11                   :user/roles ["admin" "admin"]}))

Use this loop:

Step Action
1 Write a small pure function
2 Call it in a (comment ...) block or REPL
3 Inspect the returned value
4 Add a test once the shape is clear
5 Only then connect I/O, database, or framework code

This workflow prevents framework scaffolding from hiding whether your actual transformation is correct.

What To Postpone

Topic Why to postpone it
Advanced macros You need form-reading fluency first
Core.async architectures You need basic state and data-flow habits first
Performance tuning Clear code plus measurement should come before optimization
Framework debates Language and data habits transfer across frameworks
Whole-system rewrites Incremental adoption teaches more with less risk

Postponing is not avoidance. It is sequencing.

How To Avoid Java In Lisp Clothing

Watch for these signs:

  • Every map is immediately wrapped in a mutable object abstraction.
  • Functions exist only to call one method on an object.
  • Namespace aliases are ignored in favor of very long Java-style names.
  • State is hidden in globals rather than passed as values or managed with explicit references.
  • Tests require heavy mocking even for simple transformations.

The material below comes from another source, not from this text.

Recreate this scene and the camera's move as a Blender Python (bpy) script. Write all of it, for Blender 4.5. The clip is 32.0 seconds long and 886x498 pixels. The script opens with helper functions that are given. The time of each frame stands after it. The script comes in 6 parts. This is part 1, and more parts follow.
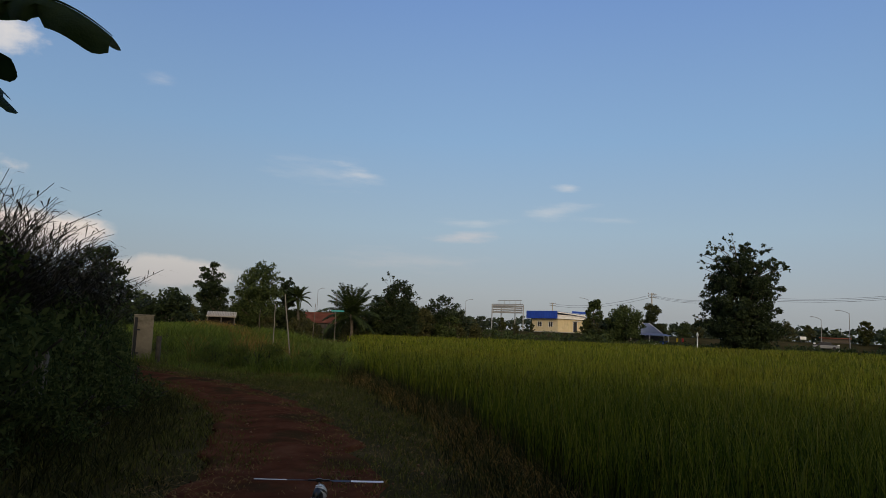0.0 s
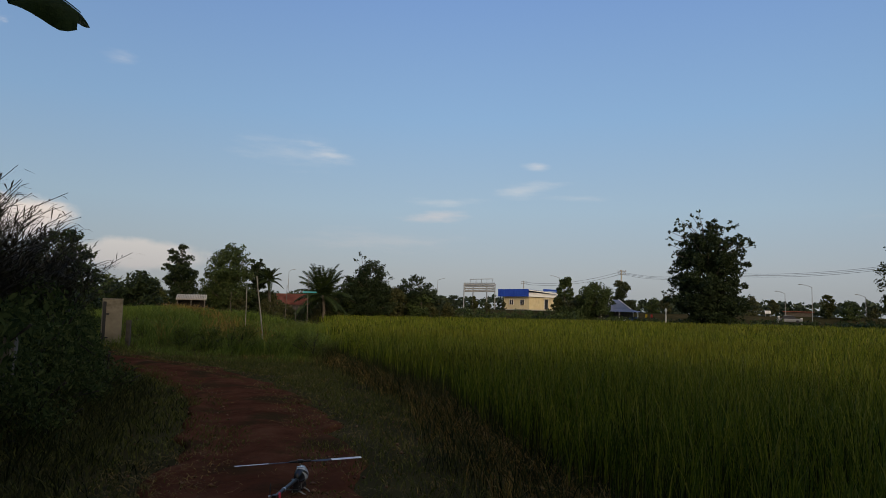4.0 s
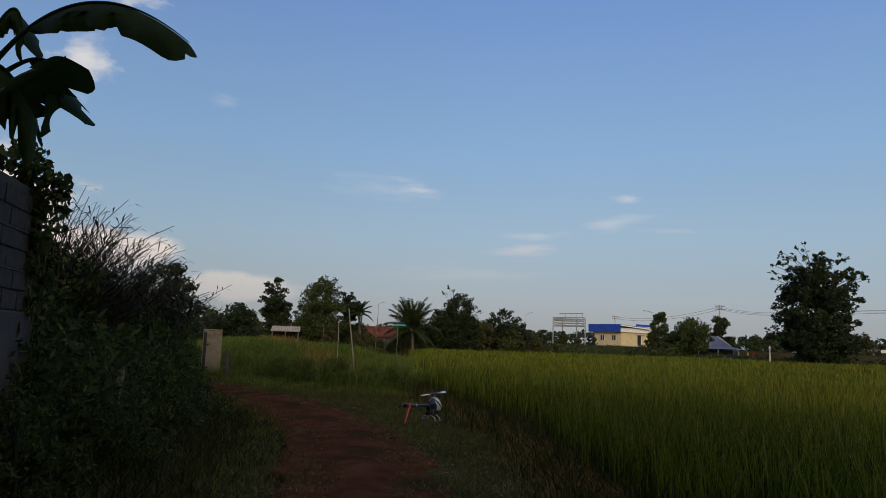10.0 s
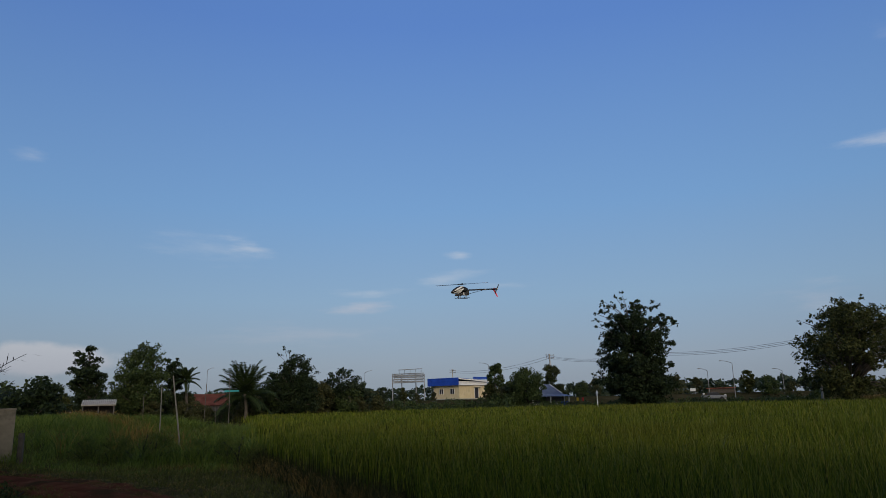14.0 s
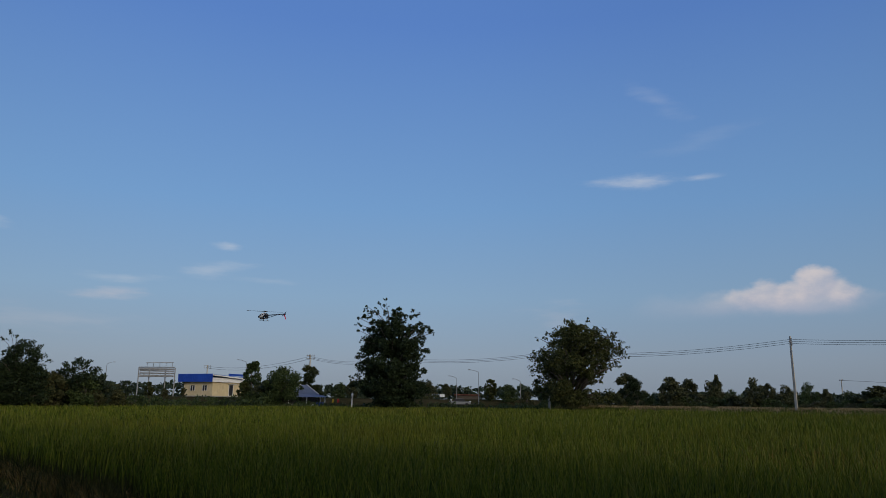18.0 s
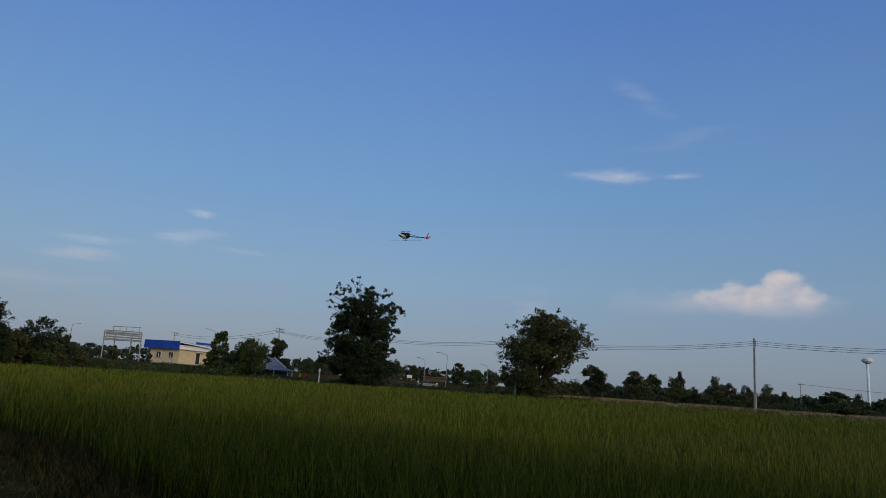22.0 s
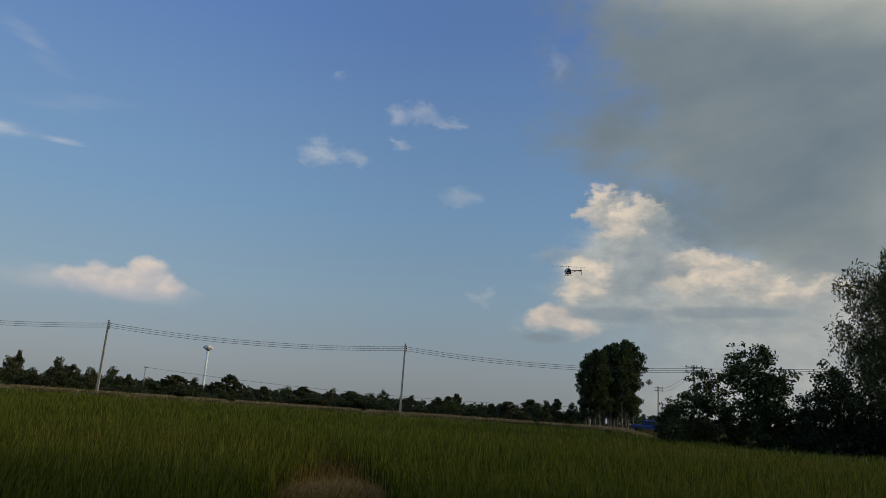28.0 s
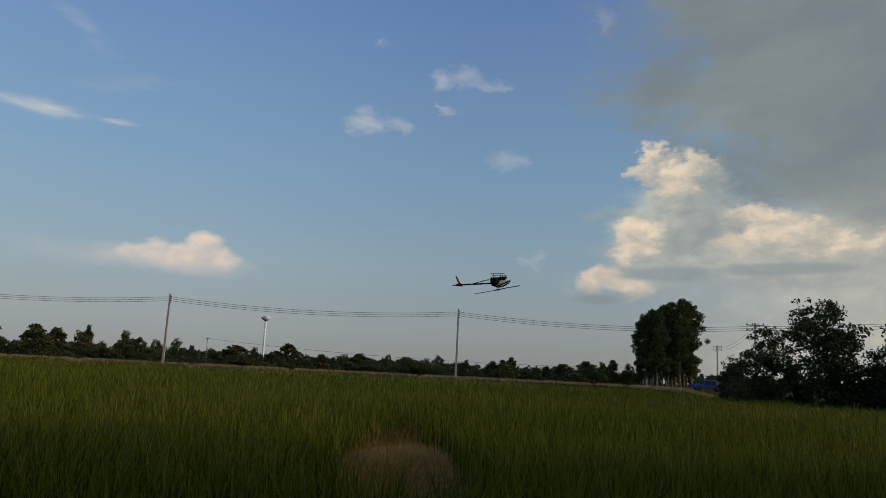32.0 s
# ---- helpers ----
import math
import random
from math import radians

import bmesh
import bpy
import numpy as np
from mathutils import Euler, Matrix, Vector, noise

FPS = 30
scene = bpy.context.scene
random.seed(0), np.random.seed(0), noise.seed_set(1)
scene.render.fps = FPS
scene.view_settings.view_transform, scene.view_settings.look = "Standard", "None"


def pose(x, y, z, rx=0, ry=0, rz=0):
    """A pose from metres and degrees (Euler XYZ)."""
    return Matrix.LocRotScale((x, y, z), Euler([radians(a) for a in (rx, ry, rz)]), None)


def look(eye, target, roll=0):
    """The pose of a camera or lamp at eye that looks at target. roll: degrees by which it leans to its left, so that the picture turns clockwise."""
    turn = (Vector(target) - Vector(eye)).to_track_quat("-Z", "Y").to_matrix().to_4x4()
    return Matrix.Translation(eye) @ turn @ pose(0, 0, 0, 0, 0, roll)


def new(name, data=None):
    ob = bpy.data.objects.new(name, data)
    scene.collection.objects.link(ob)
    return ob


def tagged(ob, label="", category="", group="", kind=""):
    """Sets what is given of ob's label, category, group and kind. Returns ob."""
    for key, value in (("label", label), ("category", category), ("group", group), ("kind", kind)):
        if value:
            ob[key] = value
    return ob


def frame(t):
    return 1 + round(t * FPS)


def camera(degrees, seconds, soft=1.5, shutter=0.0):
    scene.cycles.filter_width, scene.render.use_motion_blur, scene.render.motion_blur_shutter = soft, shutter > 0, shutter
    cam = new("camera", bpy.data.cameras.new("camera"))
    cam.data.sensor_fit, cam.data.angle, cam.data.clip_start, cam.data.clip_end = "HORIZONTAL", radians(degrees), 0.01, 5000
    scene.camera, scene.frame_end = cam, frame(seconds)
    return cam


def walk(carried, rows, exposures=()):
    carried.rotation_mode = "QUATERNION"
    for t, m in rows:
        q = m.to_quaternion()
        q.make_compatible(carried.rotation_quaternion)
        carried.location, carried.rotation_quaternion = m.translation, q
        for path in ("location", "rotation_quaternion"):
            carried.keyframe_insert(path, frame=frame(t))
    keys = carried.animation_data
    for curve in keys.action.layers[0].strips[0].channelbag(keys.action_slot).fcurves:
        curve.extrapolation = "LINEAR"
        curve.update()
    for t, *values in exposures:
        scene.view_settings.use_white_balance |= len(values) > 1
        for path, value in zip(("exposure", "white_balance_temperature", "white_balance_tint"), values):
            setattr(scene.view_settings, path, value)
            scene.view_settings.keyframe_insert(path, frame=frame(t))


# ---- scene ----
cam = camera(64.19, 32.0, soft=0.8)
EYE = (0.0, 0.0, 1.65)
# seconds, steps aside and ahead, heading, pitch and roll of the hand-held camera
TURNS = (
    (0.0, 0.13, -0.03, -0.80, 6.59, -2.20), (0.5, 0.12, -0.02, -0.25, 5.51, -1.91), (1.0, 0.12, -0.00, -0.67, 4.09, -1.28), (1.5, 0.11, -0.01, 0.30, 3.99, -1.33),
    (2.0, 0.10, -0.02, -0.28, 4.34, -1.70), (2.5, 0.10, -0.01, -2.48, 4.67, -1.59), (3.0, 0.10, -0.02, -2.31, 4.83, -1.79), (3.5, 0.08, -0.02, -2.96, 5.07, -1.23),
    (5.5, 0.04, -0.01, -3.06, 4.36, -1.73), (6.0, 0.00, 0.00, -2.08, 4.21, -1.97), (6.5, -0.01, 0.00, -1.80, 4.45, -1.88), (7.0, -0.00, -0.00, -1.94, 4.63, -1.98),
    (7.5, 0.00, -0.02, -1.86, 4.85, -2.21), (8.0, 0.00, -0.03, -1.83, 4.83, -2.39), (8.5, -0.01, -0.03, -1.75, 4.90, -2.24), (9.0, -0.03, 0.01, -1.21, 5.00, -2.06),
    (9.5, -0.05, 0.12, 2.30, 5.67, -1.75), (10.0, -0.06, 0.27, 3.98, 7.52, -2.08), (10.5, -0.09, 0.43, 0.21, 6.85, -1.99), (11.0, -0.16, 0.60, -5.01, 7.91, -0.65),
    (11.5, -0.19, 0.78, -4.25, 8.59, -2.00), (12.0, -0.19, 0.96, -5.27, 11.25, -1.85), (12.5, -0.21, 1.11, -7.45, 10.63, -1.82), (13.0, -0.25, 1.25, -8.28, 10.37, -0.24),
    (13.5, -0.24, 1.43, -7.83, 11.66, 1.49), (15.5, -0.20, 0.15, -18.96, 13.00, -0.22), (16.0, -0.20, 0.14, -23.61, 13.46, 0.25), (16.5, -0.20, 0.13, -26.38, 13.07, -0.51),
    (17.0, -0.20, 0.12, -32.02, 12.03, -0.03), (17.5, -0.20, 0.12, -29.65, 13.26, -1.05), (18.0, -0.20, 0.12, -27.86, 12.18, -0.51), (18.5, -0.20, 0.12, -26.64, 12.07, -0.67),
    (19.0, -0.20, 0.12, -27.04, 11.66, -0.64), (19.5, -0.20, 0.12, -27.13, 11.36, -1.12), (20.0, -0.20, 0.12, -27.31, 11.20, -1.97), (20.5, -0.20, 0.12, -27.67, 11.21, -2.25),
    (21.0, -0.20, 0.12, -27.97, 10.95, -2.39), (21.5, -0.20, 0.12, -28.04, 10.63, -3.38), (22.0, -0.20, 0.12, -30.49, 10.86, -3.76), (22.5, -0.20, 0.12, -33.89, 10.91, -4.49),
    (23.0, -0.20, 0.12, -38.85, 10.99, -4.60), (23.5, -0.20, 0.12, -41.05, 10.66, -4.55), (24.0, -0.20, 0.12, -45.28, 10.78, -4.91), (24.5, -0.20, 0.12, -49.76, 11.44, -5.32),
    (25.0, -0.19, 0.12, -56.75, 11.97, -4.81), (25.5, -0.19, 0.12, -62.76, 12.08, -4.29), (27.5, -0.17, 0.09, -75.64, 12.44, -4.09), (28.0, -0.16, 0.08, -79.57, 12.97, -3.93),
    (28.5, -0.14, 0.07, -85.33, 13.02, -4.52), (29.0, -0.12, 0.06, -92.04, 14.01, -5.40), (29.5, -0.10, 0.04, -98.15, 14.51, -4.91), (30.0, -0.08, 0.03, -98.77, 13.37, -4.34),
    (30.5, -0.01, 0.07, -97.55, 13.33, -3.64), (31.0, 0.05, 0.10, -94.62, 12.65, -3.26), (31.5, 0.12, 0.20, -86.31, 11.37, -3.14), (32.0, 0.20, 0.30, -75.25, 9.93, -2.79),
)
walk(cam, [(t, pose(x, y, EYE[2], 90 + pitch, roll, yaw)) for t, x, y, yaw, pitch, roll in TURNS], exposures=(
    (0.0, 0.21, 8050, 11), (2.0, 0.28, 8050, 11), (9.5, 0.27, 8050, 11), (11.0, 0.14, 7400, 11), (12.5, 0.05, 6950, 10), (16.0, -0.09, 6600, 9), (19.5, -0.09, 6680, 9), (24.0, -0.05, 6850, 8),
    (27.5, 0.02, 7800, 7), (28.3, 0.02, 7800, 7), (29.0, 0.10, 7900, 8), (30.0, -0.03, 7100, 8), (31.0, 0.02, 7500, 8), (32.0, 0.14, 8600, 7)))
SKY_K, SKY_GAIN = 0.10, 1.0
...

The correction is usually simple: pull the pure calculation into a function over plain data, then keep the effectful shell thin.

Key Takeaways

  • Expect a mental-model shift, not just a syntax shift.
  • Practice reading forms and values before chasing advanced abstractions.
  • Use the REPL to shorten feedback loops and build confidence.
  • Keep pure functions at the center and side effects at boundaries.
  • Adopt Clojure incrementally where data transformation and explicit state boundaries pay off quickly.

Quiz: Learning Path

### What is the most useful early Clojure skill? - [x] Reading forms and predicting their returned values. - [ ] Memorizing every macro. - [ ] Rewriting a whole Java system immediately. - [ ] Avoiding the REPL. > **Explanation:** Reading forms fluently makes debugging, REPL work, and later topics much easier. ### Why start with pure functions? - [x] They can be understood and tested from inputs and outputs. - [ ] They are the only functions Clojure allows. - [ ] They automatically create Java classes. - [ ] They replace all deployment work. > **Explanation:** Pure functions reduce setup and make correctness visible before effects or frameworks are added. ### What is a good use of a `(comment ...)` block? - [x] Keeping REPL-callable examples near the function being developed. - [ ] Defining startup-only production code. - [ ] Importing namespaces automatically. - [ ] Creating arbitrary unbalanced text. > **Explanation:** A `comment` block can hold readable forms that you evaluate during development while leaving them out of normal execution. ### Which topic is usually safe to postpone at the beginning? - [x] Advanced macro design. - [ ] Reading maps and vectors. - [ ] Writing small functions. - [ ] Evaluating forms in the REPL. > **Explanation:** Macros matter, but they are easier and safer after you understand ordinary forms and functions. ### True or False: Good Clojure adoption usually starts by hiding all data behind Java-style mutable objects. - [ ] True - [x] False > **Explanation:** Idiomatic Clojure usually starts with plain data and functions, adding boundaries and validation where needed.